I’ve been fortunate to have a wide and loving support system. I have a manager who is kind enough to send me my weekly schedule by text message. I have friends who are willing to schedule my appointments online. I have a father who is able to conduct online for me all the necessary financial transactions that keep my life afloat. When I got lost walking to The Noodle House on my first day of work, my brother stayed on the phone with me for a half hour relaying directions from Google Maps.

As fortunate as I’ve been to have the support necessary to meet the demands of even a modest life, I can’t help but think of the many sex offenders, and ex-felons in general, who release from prison having no resources at all, no friends or family. How do they find work? How do they find housing? How do they sign up for health insurance or find a doctor or schedule a COVID shot? How do they enroll in school, invest their savings, or check their bank balance? Who do they call when they make a wrong turn walking to work?

Rachel asked me during our interview, the two of us sitting on stools at a table across from the bar, what my charge was. She’d insisted I eat something and had ordered me a plate of Asian tacos and a Vietnamese iced coffee. The glass perspired onto my resume, which my father had typed for me.

I told her plainly, as I had with all perspective employers, that I’m a sex offender. My crime was downloading child pornography.

Rachel leaned in over the sriracha and hoisin sauce bottles and confided that her ex-husband and best friend are both sex offenders. "We all do stupid shit when we’re high," she said. "Just don’t tell the GM; she has two daughters."

Two weeks later, after I’d gotten the job, Rachel and I again sat across from one another, this time outdoors on the patio so that she could smoke a cigarette while we went over my responsibilities.

It was only my third time being out of the halfway house, my third time outside of an institution. To the west the sky had turned cornflower blue and splotches of a darker gray were just beginning to appear on the worn picnic table between us. Rachel dragged on her cigarette, detailing to me the number of times the Jasmine rice should be rinsed and to what temperature the egg rolls should be fried. I’d heard very little of what she’d said though. My mind was being pulled by the welling storm, the smell of wet porch dust, the feel of the warm breeze, and by the pregnant silence that precedes a late afternoon rain shower.
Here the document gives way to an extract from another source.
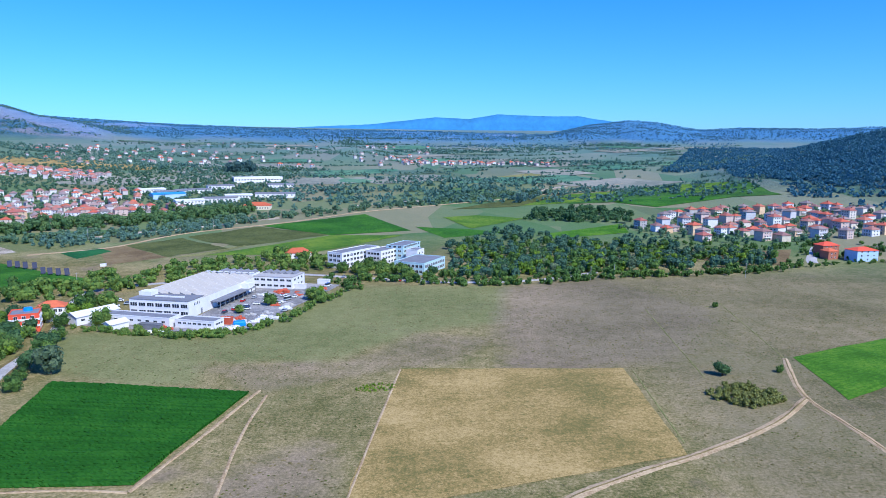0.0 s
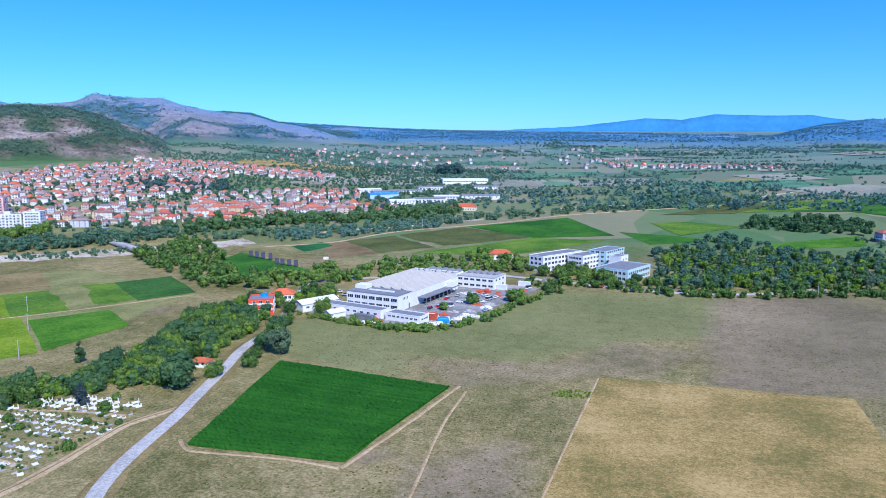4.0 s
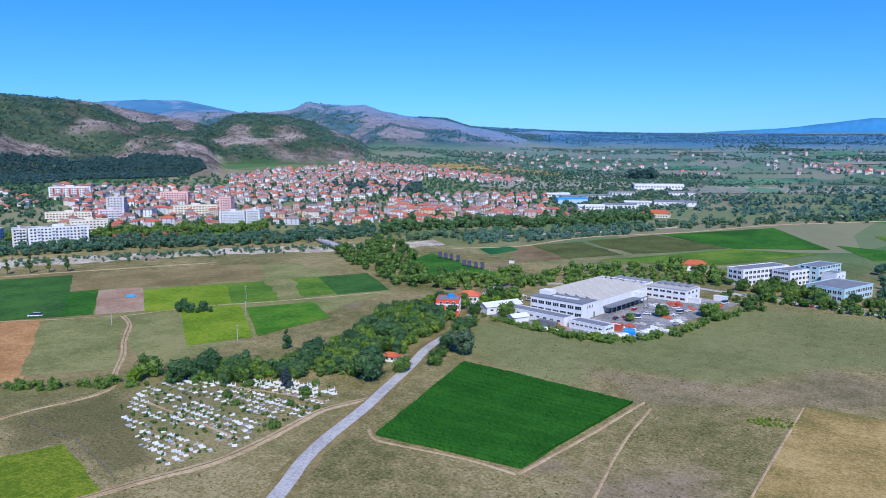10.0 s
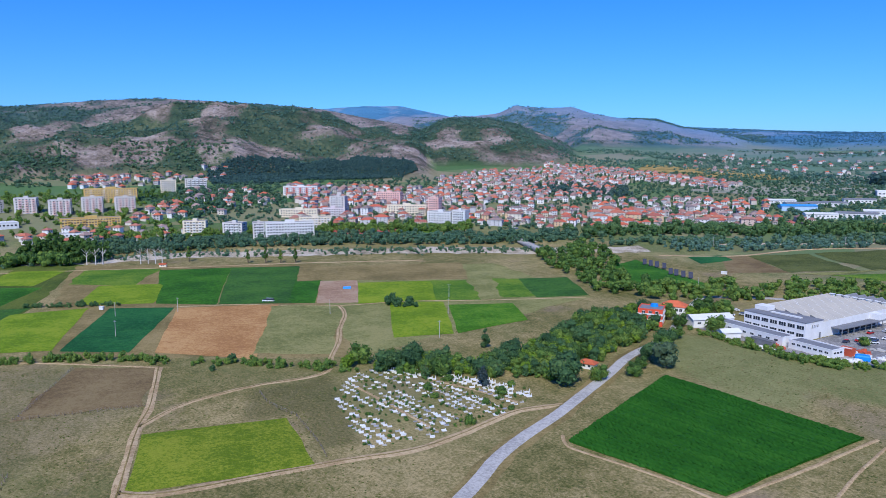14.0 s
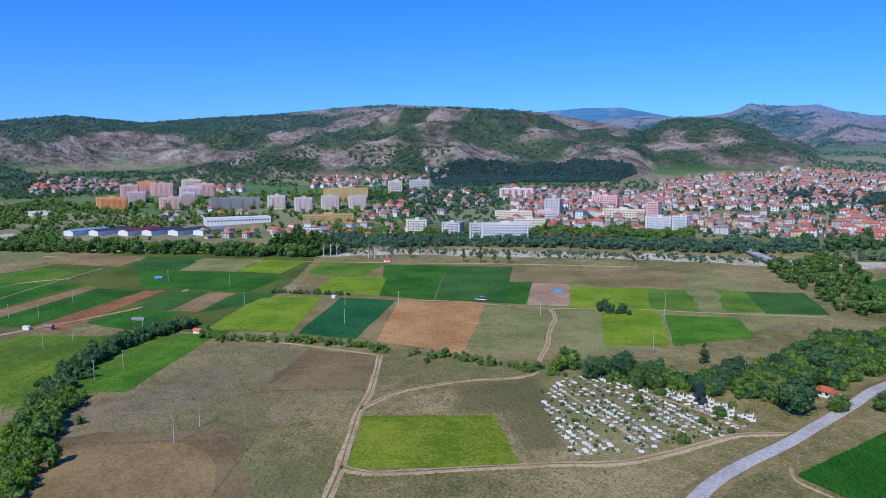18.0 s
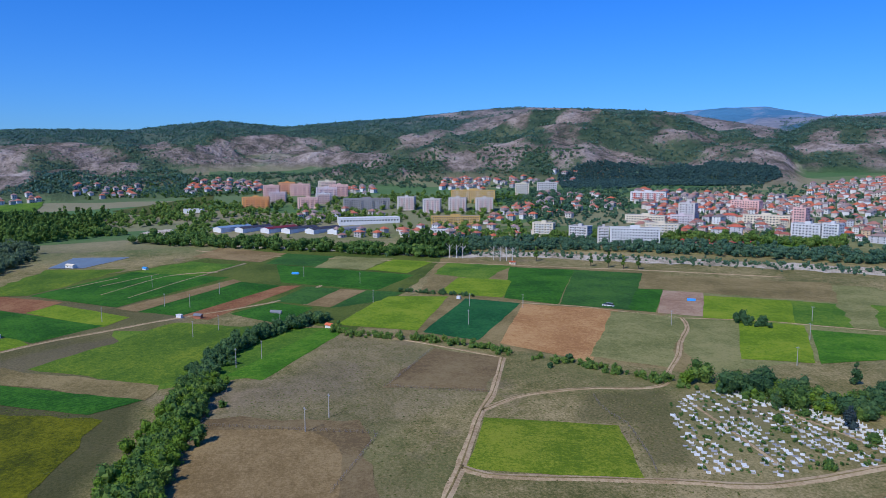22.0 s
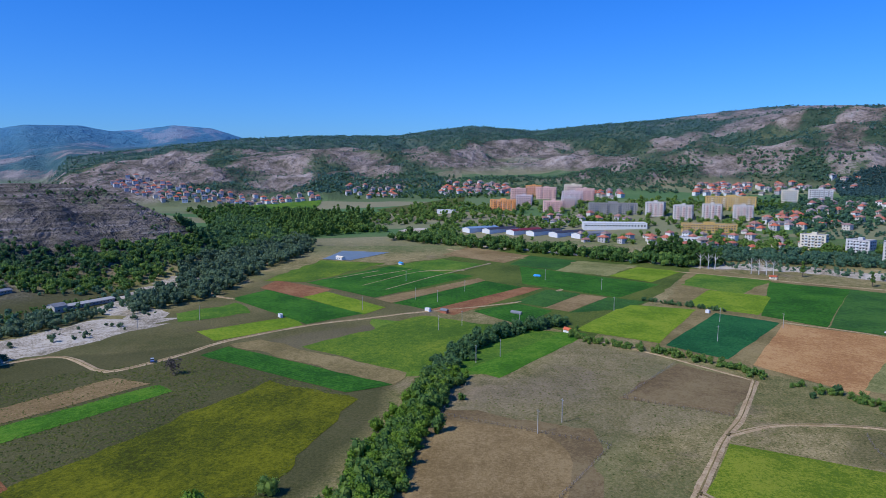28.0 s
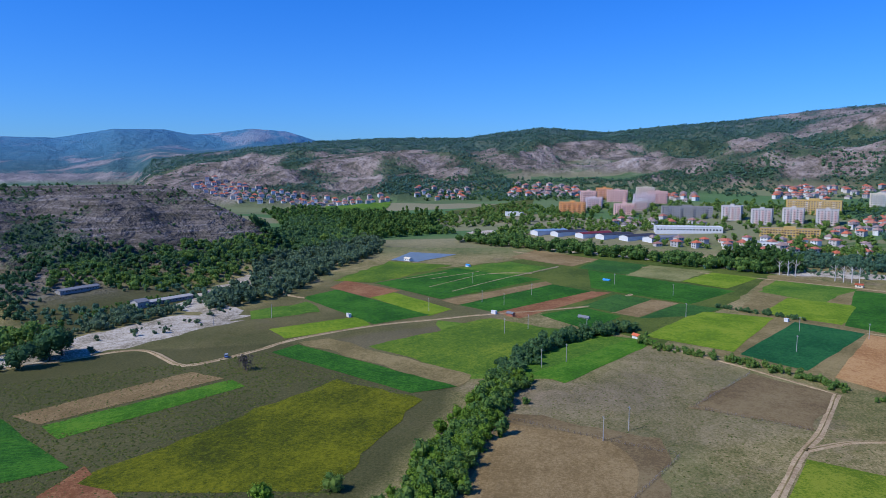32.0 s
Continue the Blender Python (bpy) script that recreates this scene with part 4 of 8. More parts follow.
field("meadow", [(-250, 668), (-198, 738), (-116, 690), (-184, 616)], M_OLIVEDRY, 0.1, "grey-green meadow along the river road")
field("crop_field", [(-2, 814), (38, 828), (92, 801), (28, 731)], M_GREEN, 0.3, "green crop field with a pale path")
field("crop_field", [(-32, 744), (25, 728), (60, 705), (0, 672)], M_DARK, 0.5, "dense dark green crop field")
field("crop_field", [(97, 911), (183, 1034), (278, 1077), (215, 954)], M_GREEN, 0.3, "broad green crop field on the plain", 12)
field("crop_field", [(278, 1077), (380, 1140), (484, 1124), (393, 1011)], M_GREEN, 0.4, "broad green crop field on the plain", 12)
field("crop_field", [(215, 954), (359, 1041), (401, 976), (268, 885)], M_DARK, 0.4, "dense green crop strips on the plain", 12)
field("crop_field", [(101, 695), (192, 754), (185, 697), (100, 663)], M_LUSH, 0.4, "lush light green crop field")
field("meadow", [(89, 1314), (169, 1394), (260, 1482), (209, 1310)], M_DRYGREEN, 0.1, "pale dry meadow on the plain", 15)
field("crop_field", [(10, 880), (95, 985), (180, 1034), (95, 905)], M_OLIVEDRY, 0.2, "grey-green strip on the plain", 12)
field("crop_field", [(159, 924), (311, 1125), (479, 1117), (481, 996)], M_MIDCROP, 0.3, "wide green fields on the plain beyond the village", 14)
field("tilled_plot", [(207, 572), (297, 592), (260, 524), (206, 536)], M_REDDRY, 0.08, "mauve-brown fallow plot below the village")
plots = random.Random(17)
for i in range(9):
    for j in range(8):
        r0, a0 = 1250 + 170 * j + plots.uniform(-40, 40), math.radians(24 - 5.4 * i + plots.uniform(-1, 1))
        if plots.random() < 0.4:
            continue
        cx, cy, tw = -math.sin(a0) * r0, math.cos(a0) * r0, math.radians(plots.uniform(15, 35))
        lx, ly = plots.uniform(50, 105), plots.uniform(35, 75)
        c, d = math.cos(tw), math.sin(tw)
        quad = [(cx + u * lx * c - v * ly * d + plots.uniform(-12, 12), cy + u * lx * d + v * ly * c + plots.uniform(-12, 12)) for u, v in ((-1, -1), (1, -1), (1, 1), (-1, 1))]
        mat, words = plots.choice([(M_FARGREEN, "green meadow far over the plain, blued by painted haze"), (M_FARGREEN, "green crop far over the plain"), (M_FARDRY, "dry field far over the plain, paled by painted haze"), (M_FARDRY, "harvested field far over the plain"), (M_FAROLIVE, "green pasture far over the plain, dulled by painted haze")])
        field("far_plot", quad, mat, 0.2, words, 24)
ribbon("river_bed", [(-345, 640), (-312, 680), (-275, 712), (-240, 748), (-190, 800)], 9, M_GRAVEL, "narrow gravel bed between trees", 0.3, 0.8, 8, category="river bed")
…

It reminded me of something, not of a specific moment but of a feeling I’d felt long ago. I would have enjoyed staying the evening on that patio trying to recall that feeling, refamiliarizing myself with its size and shape, its weight and taste. But the rain soon began to come down in earnest. Rachel stubbed out her cigarette, finally, and we headed back inside.

"Did you get all that?" Rachel had asked.

"No," I said honestly.

She laughed a raspy smoker’s laugh. "You’ll do fine."

From behind me now I hear an angry hiss and turn to see my pot of marinade boiling over on the stove. I cut the flame, grab a whisk, drop the whisk on the floor. Shit. Thankfully the marinade hasn’t scorched. It’s a small victory.

I pull off the rest of my shift without any major hiccups. Rachel even compliments my fried rice with Chinese sausage. "Looks delish," she says peering into the wok. I slide the rice onto a square plate, top it with a damn-near perfectly fried egg and hit it with a pinch of chopped lemon basil.

Billy says nothing when he picks it up in the window, which, in his gruff way, must mean I’m doing well.